New business loans are not easy to come by, and most lenders will be happier to back projects that are financed from multiple sources. Indeed, many banks will only consider offering a loan to your photography business if you will match the amount that they offer.

Business Plans

A comprehensive business plan is a necessity for any start up business. This is particularly important, however, for those seeking a new business loan. This document should give detailed information regarding your cashflow projections, in order to demonstrate to the potential lender that you will be able to make the necessary repayments.

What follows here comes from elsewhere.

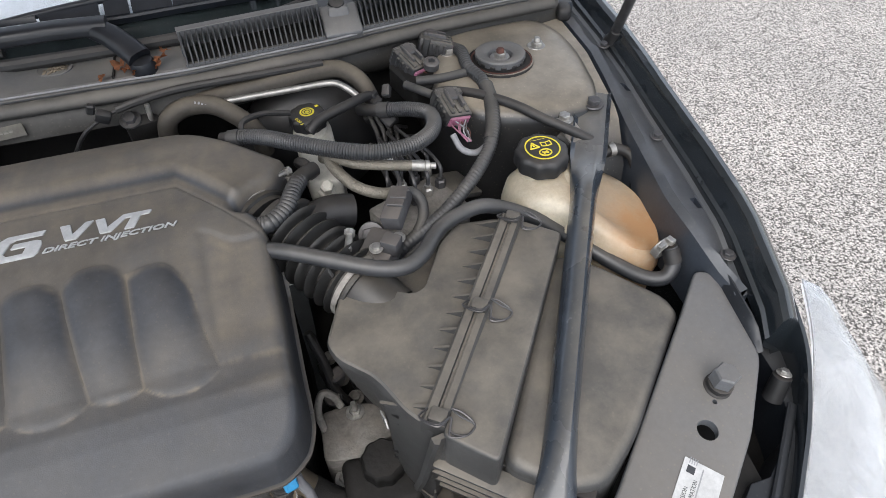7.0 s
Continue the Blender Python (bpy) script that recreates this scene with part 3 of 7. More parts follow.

Your business plan should also provide details regarding contingency plans; lenders will wish to see how you will pay back the loan if your photography business does not progress as projected. Further information regarding writing a business plan is available in another article elsewhere on this site.

Finally, lenders will always be happier to shell out if you can provide some security against their loan. This might take the form of buildings or equipment, and does not necessarily have to be owned by the business – the security offered could be made up of your own personal assets. You should remember, however, that you risk losing these assets if you cannot pay back the loan.

Your new business loan agreement will have a significant impact on the financial future of your photography business. As such, it is important that you fully understand the terms and are confident that you are receiving a good deal. In order to ensure that this happens, you may consider contacting a loan broker who will be able to give you personal advice and help negotiate the contract on your behalf.